- **SHORT EXERCISE**
Please transcribe the listing below in full and word for word, without its pictures.

## START DATA EXCERPT

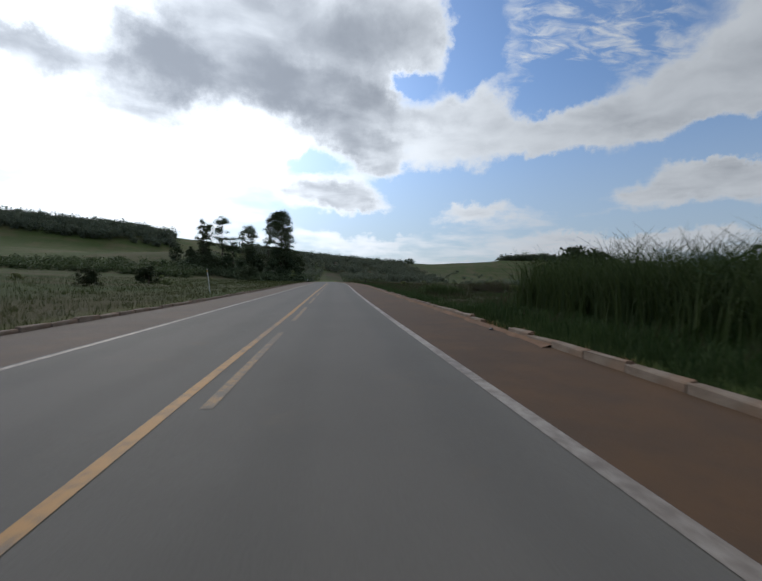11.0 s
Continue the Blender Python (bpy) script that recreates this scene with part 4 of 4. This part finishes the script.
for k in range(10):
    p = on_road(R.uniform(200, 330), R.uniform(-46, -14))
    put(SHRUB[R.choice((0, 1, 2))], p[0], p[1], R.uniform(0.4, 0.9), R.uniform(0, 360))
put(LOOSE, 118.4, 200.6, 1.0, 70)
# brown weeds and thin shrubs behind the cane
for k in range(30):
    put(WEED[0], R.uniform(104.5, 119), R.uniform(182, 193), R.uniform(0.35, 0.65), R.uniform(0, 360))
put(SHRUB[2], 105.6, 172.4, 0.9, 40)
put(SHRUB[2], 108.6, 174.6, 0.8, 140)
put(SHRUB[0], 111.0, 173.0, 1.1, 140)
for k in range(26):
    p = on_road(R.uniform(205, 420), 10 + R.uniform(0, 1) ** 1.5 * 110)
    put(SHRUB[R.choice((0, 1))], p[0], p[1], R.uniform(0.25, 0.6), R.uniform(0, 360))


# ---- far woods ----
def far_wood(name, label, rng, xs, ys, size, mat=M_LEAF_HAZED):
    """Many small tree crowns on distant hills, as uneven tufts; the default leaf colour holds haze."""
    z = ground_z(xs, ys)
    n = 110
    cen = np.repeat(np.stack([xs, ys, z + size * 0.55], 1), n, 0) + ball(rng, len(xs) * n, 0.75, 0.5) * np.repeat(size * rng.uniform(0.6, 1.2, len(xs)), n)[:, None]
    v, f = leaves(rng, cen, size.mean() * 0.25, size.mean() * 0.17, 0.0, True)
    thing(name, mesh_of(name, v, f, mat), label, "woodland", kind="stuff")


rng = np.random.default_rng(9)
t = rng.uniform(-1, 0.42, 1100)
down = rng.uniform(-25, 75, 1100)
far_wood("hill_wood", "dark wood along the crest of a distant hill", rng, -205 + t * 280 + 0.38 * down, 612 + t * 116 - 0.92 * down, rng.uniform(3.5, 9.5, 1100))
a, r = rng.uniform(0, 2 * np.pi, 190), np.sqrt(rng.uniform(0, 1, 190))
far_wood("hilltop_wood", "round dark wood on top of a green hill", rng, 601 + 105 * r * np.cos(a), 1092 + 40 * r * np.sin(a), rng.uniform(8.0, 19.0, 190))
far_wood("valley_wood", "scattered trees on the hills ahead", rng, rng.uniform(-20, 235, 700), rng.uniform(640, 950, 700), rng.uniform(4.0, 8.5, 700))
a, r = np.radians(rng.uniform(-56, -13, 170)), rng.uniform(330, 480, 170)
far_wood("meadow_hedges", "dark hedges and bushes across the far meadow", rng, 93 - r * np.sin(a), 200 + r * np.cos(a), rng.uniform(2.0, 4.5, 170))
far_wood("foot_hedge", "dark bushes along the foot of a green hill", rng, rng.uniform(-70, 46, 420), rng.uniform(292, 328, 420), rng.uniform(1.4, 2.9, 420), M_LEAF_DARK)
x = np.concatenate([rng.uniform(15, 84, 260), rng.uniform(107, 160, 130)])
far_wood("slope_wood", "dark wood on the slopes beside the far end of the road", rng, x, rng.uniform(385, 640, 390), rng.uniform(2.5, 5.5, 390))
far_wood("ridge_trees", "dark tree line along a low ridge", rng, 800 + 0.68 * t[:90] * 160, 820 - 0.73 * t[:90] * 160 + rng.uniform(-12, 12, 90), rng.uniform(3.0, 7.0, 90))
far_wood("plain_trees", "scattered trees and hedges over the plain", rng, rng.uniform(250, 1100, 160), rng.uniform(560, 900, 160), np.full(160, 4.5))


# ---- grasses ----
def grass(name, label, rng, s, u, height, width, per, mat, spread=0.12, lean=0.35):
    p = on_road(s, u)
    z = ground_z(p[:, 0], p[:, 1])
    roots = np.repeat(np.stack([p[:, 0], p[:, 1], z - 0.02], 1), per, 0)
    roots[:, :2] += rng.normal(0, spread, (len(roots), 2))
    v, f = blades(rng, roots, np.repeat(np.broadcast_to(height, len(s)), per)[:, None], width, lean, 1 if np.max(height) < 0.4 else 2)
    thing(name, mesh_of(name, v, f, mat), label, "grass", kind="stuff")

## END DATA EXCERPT

- **EXERCISE OUTPUT**
11.0 s
Continue the Blender Python (bpy) script that recreates this scene with part 4 of 4. This part finishes the script.
for k in range(10):
    p = on_road(R.uniform(200, 330), R.uniform(-46, -14))
    put(SHRUB[R.choice((0, 1, 2))], p[0], p[1], R.uniform(0.4, 0.9), R.uniform(0, 360))
put(LOOSE, 118.4, 200.6, 1.0, 70)
# brown weeds and thin shrubs behind the cane
for k in range(30):
    put(WEED[0], R.uniform(104.5, 119), R.uniform(182, 193), R.uniform(0.35, 0.65), R.uniform(0, 360))
put(SHRUB[2], 105.6, 172.4, 0.9, 40)
put(SHRUB[2], 108.6, 174.6, 0.8, 140)
put(SHRUB[0], 111.0, 173.0, 1.1, 140)
for k in range(26):
    p = on_road(R.uniform(205, 420), 10 + R.uniform(0, 1) ** 1.5 * 110)
    put(SHRUB[R.choice((0, 1))], p[0], p[1], R.uniform(0.25, 0.6), R.uniform(0, 360))


# ---- far woods ----
def far_wood(name, label, rng, xs, ys, size, mat=M_LEAF_HAZED):
    """Many small tree crowns on distant hills, as uneven tufts; the default leaf colour holds haze."""
    z = ground_z(xs, ys)
    n = 110
    cen = np.repeat(np.stack([xs, ys, z + size * 0.55], 1), n, 0) + ball(rng, len(xs) * n, 0.75, 0.5) * np.repeat(size * rng.uniform(0.6, 1.2, len(xs)), n)[:, None]
    v, f = leaves(rng, cen, size.mean() * 0.25, size.mean() * 0.17, 0.0, True)
    thing(name, mesh_of(name, v, f, mat), label, "woodland", kind="stuff")


rng = np.random.default_rng(9)
t = rng.uniform(-1, 0.42, 1100)
down = rng.uniform(-25, 75, 1100)
far_wood("hill_wood", "dark wood along the crest of a distant hill", rng, -205 + t * 280 + 0.38 * down, 612 + t * 116 - 0.92 * down, rng.uniform(3.5, 9.5, 1100))
a, r = rng.uniform(0, 2 * np.pi, 190), np.sqrt(rng.uniform(0, 1, 190))
far_wood("hilltop_wood", "round dark wood on top of a green hill", rng, 601 + 105 * r * np.cos(a), 1092 + 40 * r * np.sin(a), rng.uniform(8.0, 19.0, 190))
far_wood("valley_wood", "scattered trees on the hills ahead", rng, rng.uniform(-20, 235, 700), rng.uniform(640, 950, 700), rng.uniform(4.0, 8.5, 700))
a, r = np.radians(rng.uniform(-56, -13, 170)), rng.uniform(330, 480, 170)
far_wood("meadow_hedges", "dark hedges and bushes across the far meadow", rng, 93 - r * np.sin(a), 200 + r * np.cos(a), rng.uniform(2.0, 4.5, 170))
far_wood("foot_hedge", "dark bushes along the foot of a green hill", rng, rng.uniform(-70, 46, 420), rng.uniform(292, 328, 420), rng.uniform(1.4, 2.9, 420), M_LEAF_DARK)
x = np.concatenate([rng.uniform(15, 84, 260), rng.uniform(107, 160, 130)])
far_wood("slope_wood", "dark wood on the slopes beside the far end of the road", rng, x, rng.uniform(385, 640, 390), rng.uniform(2.5, 5.5, 390))
far_wood("ridge_trees", "dark tree line along a low ridge", rng, 800 + 0.68 * t[:90] * 160, 820 - 0.73 * t[:90] * 160 + rng.uniform(-12, 12, 90), rng.uniform(3.0, 7.0, 90))
far_wood("plain_trees", "scattered trees and hedges over the plain", rng, rng.uniform(250, 1100, 160), rng.uniform(560, 900, 160), np.full(160, 4.5))


# ---- grasses ----
def grass(name, label, rng, s, u, height, width, per, mat, spread=0.12, lean=0.35):
    p = on_road(s, u)
    z = ground_z(p[:, 0], p[:, 1])
    roots = np.repeat(np.stack([p[:, 0], p[:, 1], z - 0.02], 1), per, 0)
    roots[:, :2] += rng.normal(0, spread, (len(roots), 2))
    v, f = blades(rng, roots, np.repeat(np.broadcast_to(height, len(s)), per)[:, None], width, lean, 1 if np.max(height) < 0.4 else 2)
    thing(name, mesh_of(name, v, f, mat), label, "grass", kind="stuff")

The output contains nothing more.